Where should I install fire alarms?
All properties will generally have different requirements depending on the location, size, number of levels and exits. Generally alarms should be installed in hallways as close to the bedrooms as possible, as the alarms must be audible to people sleeping on the other side of closed doors. The bigger the home the more alarms are required and most alarms will come with instructions on where to install them. The NZ Fire Service provides some good guidelines and The Building Act 2004 provides information on the specific types of smoke alarms that are required and some guidelines on where to install them. All alarms should be installed in conjunction with the manufacturers’ instructions. There are also guidelines on where not to install them, such as kitchens.
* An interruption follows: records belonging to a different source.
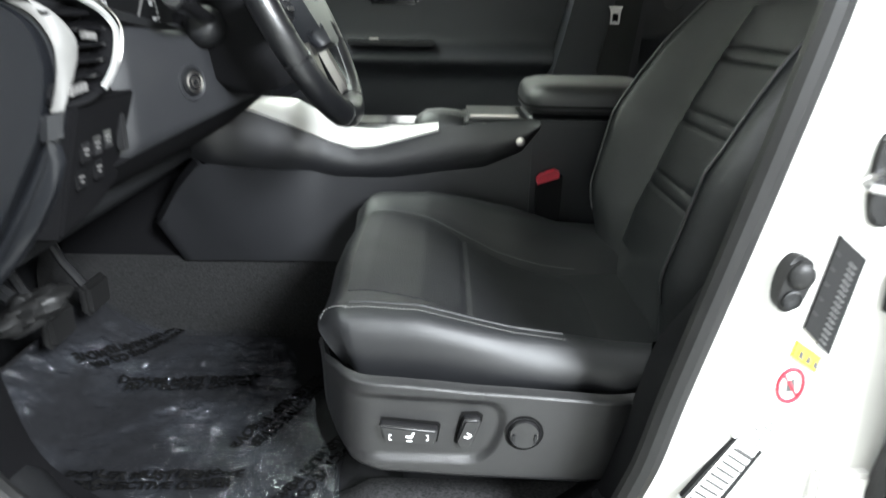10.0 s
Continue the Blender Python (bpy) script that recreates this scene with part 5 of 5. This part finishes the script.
part("tray_edge", rbox(0.90, 0.848, 0.845, 0.995, 0.858, 0.850, 0.002), SATIN, console, "thin chrome line")
part("side_screw", lathe([(0.0085, 0.0), (0.0085, 0.0035), (0.006, 0.0045), (0.0, 0.004)], (0.995, 0.800, 0.808), (0, -1, 0), 20), SATIN, console, "small chrome button")
part("armrest_lid", loft([[(1.136 + 0.132 * f * math.copysign(abs(math.cos(k)) ** 0.35, math.cos(k)), 0.918 + 0.118 * f * math.copysign(abs(math.sin(k)) ** 0.35, math.sin(k)), z) for k in np.linspace(0, 2 * math.pi, 41)[:-1]] for f, z in ((0.94, 0.858), (0.985, 0.861), (1.0, 0.869), (1.0, 0.884), (0.975, 0.897), (0.92, 0.906), (0.78, 0.912), (0.4, 0.914))]), LEATHER, console, "padded black armrest lid", angle=60)
part("lid_seam", tube([(1.136 + 0.1335 * math.copysign(abs(math.cos(k)) ** 0.35, math.cos(k)), 0.918 + 0.1195 * math.copysign(abs(math.sin(k)) ** 0.35, math.sin(k)), 0.873) for k in np.linspace(0, 2 * math.pi, 61)[:-1]], 0.0018, 6, closed=True), DULL, console)
part("box_body", rbox(1.0, 0.822, 0.55, 1.30, 1.015, 0.866, 0.02, 3), SOFT, console, "black console box")

buckle = thing("seat_belt_buckle", (1.05, 0.80, 0.66), "black seat belt buckle with a red button", "seat belt buckle")
part("buckle_body", prism([(1.028, 0.62), (1.076, 0.62), (1.078, 0.744), (1.030, 0.728)], xz(0.790), 0.0, 0.024, 0.005), DULL, buckle, "black buckle body")
part("release_button", prism([(1.031, 0.728), (1.072, 0.742), (1.071, 0.753), (1.062, 0.756), (1.036, 0.746), (1.029, 0.737)], xz(0.790), -0.001, 0.022, 0.003), RED, buckle, "red release button")

# ---- pedals ----
pedal = thing("footrest_pedal", (0.28, 0.36, 0.46), "footrest pedal wrapped in crumpled clear plastic", "pedal")
part("pedal_arm", tube([(0.14, 0.37, 0.74), (0.22, 0.37, 0.70), (0.27, 0.36, 0.665)], 0.012, 8), HARD, pedal)


def lump(s, t):
    a, b = s * 2 * math.pi, t * math.pi
    p = Vector((math.cos(a) * math.sin(b), math.sin(a) * math.sin(b), math.cos(b)))
    r = 1 + 0.28 * noise.noise(p * 2.2) + 0.12 * noise.noise(p * 6)
    return (0.295 + 0.048 * p.x * r, 0.355 + 0.05 * p.y * r, 0.650 + 0.026 * p.z * r + 0.5 * 0.04 * p.x)


part("pedal_pad", grid(lump, 40, 20), RUBBER, pedal, "dark rubber pad", angle=40)
for yc in (0.55, 0.68):
    other = thing("pedal", (0.22, yc, 0.45), "black foot pedal with a rubber pad", "pedal")
    part("pedal_arm", tube([(0.10, yc, 0.74), (0.16, yc, 0.60), (0.205, yc, 0.535)], 0.009, 8), HARD, other)
    part("pad", rbox(0.20, yc - 0.04, 0.505, 0.222, yc + 0.04, 0.565, 0.008), RUBBER, other)
part("kick_panel", grid(lambda s, t: (0.30 - 0.26 * s, 0.235 + 0.02 * s, 0.37 + 0.40 * t), 8, 8, 0.01), CARPET, car, "black kick panel")

# ---- passenger side ----
pbelt = curve_at([(0.30, 1.145), (0.668, 1.179), (0.996, 1.208), (1.283, 1.238)])
pstrip = curve_at([(0.28, 1.127), (0.5, 1.124), (0.95, 1.118), (1.07, 1.112), (1.18, 1.107), (1.24, 1.104)])


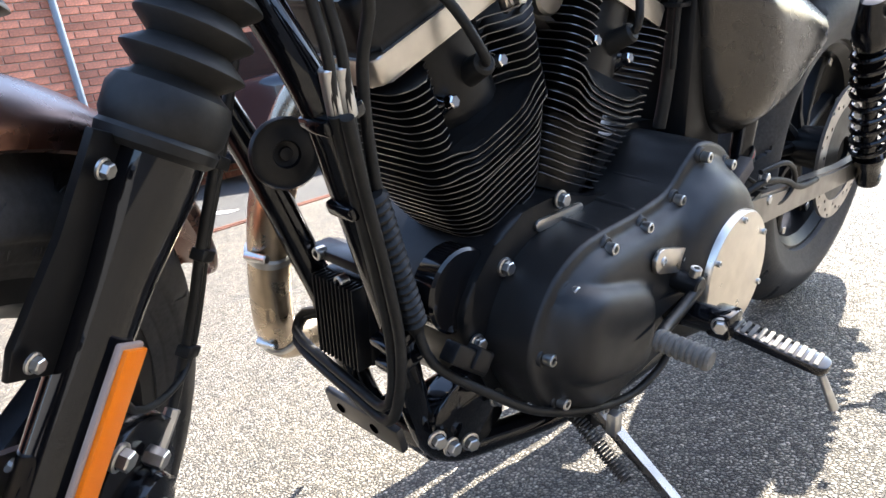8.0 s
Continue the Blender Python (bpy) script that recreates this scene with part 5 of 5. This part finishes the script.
# unseen plain walls added behind the viewer, to darken reflections in the gloss black
REFLECTION_GREY = material("reflection_wall_grey", (0.125, 0.125, 0.13), 0.9, grain=0.2, grain_size=40, blotch=0.25, blotch_size=1.5)
tagged(part("wall_north", box((-2.0, 9.2, 2.2), (30.0, 0.3, 4.4)), REFLECTION_GREY, None), "plain grey unseen wall added for dark reflections", "wall", kind="structure")
tagged(part("wall_east", box((12.2, 1.0, 2.2), (0.3, 16.0, 4.4)), REFLECTION_GREY, None), "plain grey unseen wall added for dark reflections", "wall", kind="structure")
# small pale stones lying on the asphalt
PEBBLE = material("pale_pebble", (0.26, 0.24, 0.21), 0.8, grain=0.2, grain_size=90)
for i, (x, y, r) in enumerate(((0.68, -0.78, 0.008), (0.74, -0.56, 0.007))):
    bm = bmesh.new()
    bmesh.ops.create_icosphere(bm, subdivisions=2, radius=r)
    rnd = random.Random(i)
    for v in bm.verts:
        v.co *= 1 + rnd.uniform(-0.12, 0.12)
    bmesh.ops.transform(bm, matrix=Matrix.Translation((x, y, r * 0.45)) @ Matrix.Diagonal((1.2, 0.9, 0.55, 1)), verts=bm.verts)
    tagged(part("pebble", bm, PEBBLE, None), "small pale stone lying on the asphalt", "stone", "loose pebbles")

# ---------------------------------------------------------------- parked car in the next bay
def build_car():
    CARPAINT = material("dark_blue_car_paint", (0.008, 0.011, 0.02), 0.2, 0.3, coat=0.8, coat_rough=0.05)
    CARGLASS = material("dark_car_glass", (0.01, 0.012, 0.013), 0.05)
    away = Vector((0.30, -0.954, 0)).normalized()
    m = Matrix((away, Vector((0, 0, 1)).cross(away), Vector((0, 0, 1)))).transposed().to_4x4()
    m.translation = Vector((-3.9, -5.0, 0.004))
    car = thing("parked_car", "dark blue parked hatchback standing in the next bay", "car", m)
    rings = []
    for x, w, zb, zt in ((0.0, 0.70, 0.36, 0.62), (0.04, 0.80, 0.26, 0.80), (0.15, 0.86, 0.22, 0.92), (0.8, 0.88, 0.2, 0.95), (2.2, 0.88, 0.2, 0.93), (3.2, 0.87, 0.2, 0.90), (3.85, 0.84, 0.22, 0.78), (4.05, 0.76, 0.26, 0.66), (4.1, 0.62, 0.34, 0.56)):
        o = rounded(2 * w, zt - zb, min(0.12, (zt - zb) * 0.35), 4)
        rings.append([(x, y, (zt + zb) / 2 + z) for y, z in o])
    part("body", loft(rings), CARPAINT, car, "dark blue body", 50)
    rings = []
    for x, w, z in ((0.25, 0.80, 0.9), (0.7, 0.66, 1.34), (1.6, 0.66, 1.44), (2.3, 0.66, 1.40), (3.1, 0.78, 0.9)):
        rings.append([(x, -w, 0.88), (x, -w * 0.97, (0.9 + z) / 2), (x, -w * 0.85, z), (x, w * 0.85, z), (x, w * 0.97, (0.9 + z) / 2), (x, w, 0.88)])
    part("cabin", loft(rings), CARGLASS, car, "dark tinted cabin glass", 40)
    for x in (0.75, 3.25):
        for s in (-1, 1):
            wheel = part("wheel", lathe([(0.0, -0.09), (0.2, -0.09), (0.22, -0.1), (0.3, -0.095), (0.315, -0.06), (0.315, 0.06), (0.3, 0.095), (0.22, 0.1), (0.2, 0.09), (0, 0.09)], Matrix.Translation((x, 0.76 * s, 0.313)) @ Y_AXIS, 36), TYRE, car, "black tyre")
            part("rim", lathe([(0.2, 0), (0.19, 0.012), (0.08, 0.004), (0.06, 0.02), (0, 0.022)], Matrix.Translation((x, (0.76 + 0.085) * s if s > 0 else -0.845, 0.313)) @ (Y_AXIS if s > 0 else Matrix.Rotation(math.pi / 2, 4, "X")), 30), STEEL, wheel, "silver wheel rim")
    part("bumper", box((0.02, 0, 0.42), (0.14, 1.66, 0.2), None, 0.05), SATIN, car, "black bumper")
    for s in (-1, 1):
        part("tail_lamp", box((0.05, 0.66 * s, 0.74), (0.1, 0.22, 0.16), None, 0.03), REDWIRE, car, "red tail lamp")


build_car()
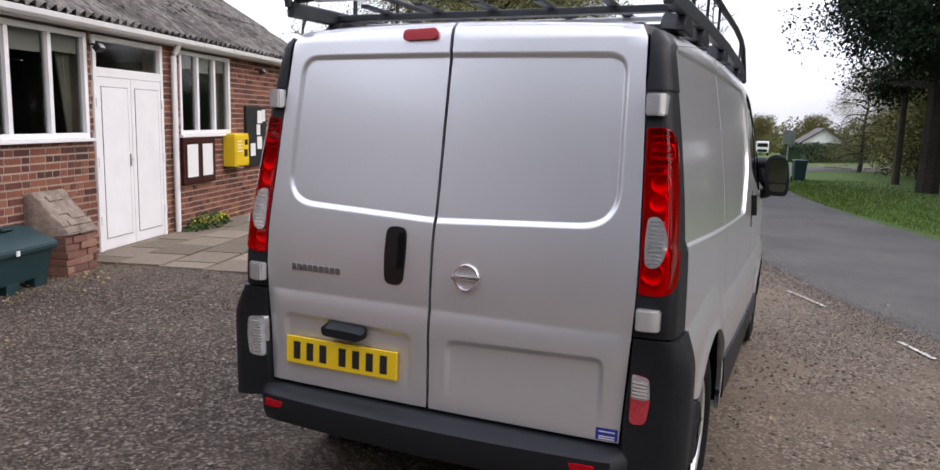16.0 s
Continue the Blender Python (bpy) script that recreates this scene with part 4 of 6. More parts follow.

Other important issues to consider
Smoke alarms may be ineffective if covered in dust/dirt or obstructed in any other way. This is likely to occur if tenants smoke in properties (usually flats and apartments) and cover the alarms. Many building managers will tell stories of tenants obstructing smoke detectors and some body corp rules/building regulations now prohibit this obstruction and issue fines to tenants who do this. The fire service may also charge tenants or landlords for false callouts.
Educating tenants in utilising the effectiveness of the alarms is also the key, including the potential outcomes if they obstruct alarms or fail to check them regularly. Smoke alarms will also be ineffective if they are not installed in the correct locations in the home.
Smoke alarms are also available for people with hearing impairments. These special purpose alarms provide additional warnings such as visual alarms and when one is activated, generally all activate to provide a more comprehensive warning system.
In closure smoke alarms are a single warning device and should not be relied on as a complete fire detection system. A comprehensive system would also include the use of sprinkler systems, fire-resistant materials and fire exits.